Are you looking to sell your property or buy a new? If so, you need to know how to read a real estate market analysis. Knowing the ins-and-outs of this analysis is key to turning a profit on your property.
Don’t know what a real estate market analysis is or why it matters? In this article, we’re covering everything you need to know about this analysis, including how to perform one.
What is a Real Estate Market Analysis?
Real estate market analysis, also known as comparative market analysis, is when you compare your property’s market value to places that have been recently sold or listed for sale. During one, you compare your property to places within 1-3 miles of your place.

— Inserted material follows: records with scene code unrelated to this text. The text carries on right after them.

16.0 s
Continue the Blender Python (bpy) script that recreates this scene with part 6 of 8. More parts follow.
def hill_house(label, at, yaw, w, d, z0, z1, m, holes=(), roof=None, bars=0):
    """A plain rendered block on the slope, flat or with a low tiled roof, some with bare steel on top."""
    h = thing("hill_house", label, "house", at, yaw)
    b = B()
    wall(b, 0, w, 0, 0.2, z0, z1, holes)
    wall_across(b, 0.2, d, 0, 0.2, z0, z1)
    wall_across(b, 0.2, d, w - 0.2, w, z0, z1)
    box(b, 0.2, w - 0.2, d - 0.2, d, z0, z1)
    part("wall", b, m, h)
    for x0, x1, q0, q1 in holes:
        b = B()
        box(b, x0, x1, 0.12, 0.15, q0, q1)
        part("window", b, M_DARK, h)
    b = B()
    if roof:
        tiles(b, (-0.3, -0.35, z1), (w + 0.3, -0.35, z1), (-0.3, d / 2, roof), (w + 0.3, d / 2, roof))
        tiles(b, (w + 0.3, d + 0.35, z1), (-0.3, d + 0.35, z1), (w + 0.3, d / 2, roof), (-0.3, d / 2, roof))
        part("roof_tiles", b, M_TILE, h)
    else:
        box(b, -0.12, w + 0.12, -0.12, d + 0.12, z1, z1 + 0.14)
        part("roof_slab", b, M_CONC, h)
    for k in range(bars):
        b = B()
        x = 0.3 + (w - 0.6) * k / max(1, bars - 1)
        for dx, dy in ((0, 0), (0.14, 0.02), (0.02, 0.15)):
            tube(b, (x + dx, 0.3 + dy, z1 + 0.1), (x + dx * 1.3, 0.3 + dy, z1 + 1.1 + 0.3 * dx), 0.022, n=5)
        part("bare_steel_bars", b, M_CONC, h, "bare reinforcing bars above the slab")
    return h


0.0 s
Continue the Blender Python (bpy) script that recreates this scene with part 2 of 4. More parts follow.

A comparison analysis includes at least three similar properties. For an analysis, it’s also great to learn more about the real estate markets of similar cities as these serve as a frame of reference.
Real estate market analyses are often confused with house appraisals. They’re very different. A real estate market analysis is performed by a broker or an investor, and has no financial value.
A house appraisal must be conducted by a certified property appraiser and is required for things like a property sale or legal settlement.
A market analysis is also usually performed free of charge whereas a property appraisal costs upwards of $300.
How to Perform a Real Estate Market Analysis
Now that you know what this kind of analysis is, you’re probably wondering how to actually conduct one. Here are the basic steps to follow:
Analyze the Major Characteristics of Your Property
Pay attention to all the major features of your property like square footage, numbers of bedrooms, and bathrooms. Catalog any extra amenities like a pool, fireplace, or if the property has a yard. Also write down when any recent home improvements were done, when the property was built, and how it’s similar or different from the properties you’re comparing it to.
Compare the Right Property Data
If you’re going to rent a property, you need to know how well similar properties are renting.
That’s why you should look at the vacancy rates of similar properties. This will help you determine how you can actually make in rental income. You should also look at the price per square foot, and the price the property was sold at, as this will help you determine its estimated value.
Keep track of all the differences between your property and the ones you’re comparing it with.
What’s better and what’s worse? How do the similarities and differences between properties impact your property’s overall value?
Final Thoughts on Real Estate Market Analysis
A real estate market analysis is essential for understanding what your rental property’s worth and how much you charge in rent. By conducting a thorough analysis, you can make an informed buying decision, and maximize your real estate investment!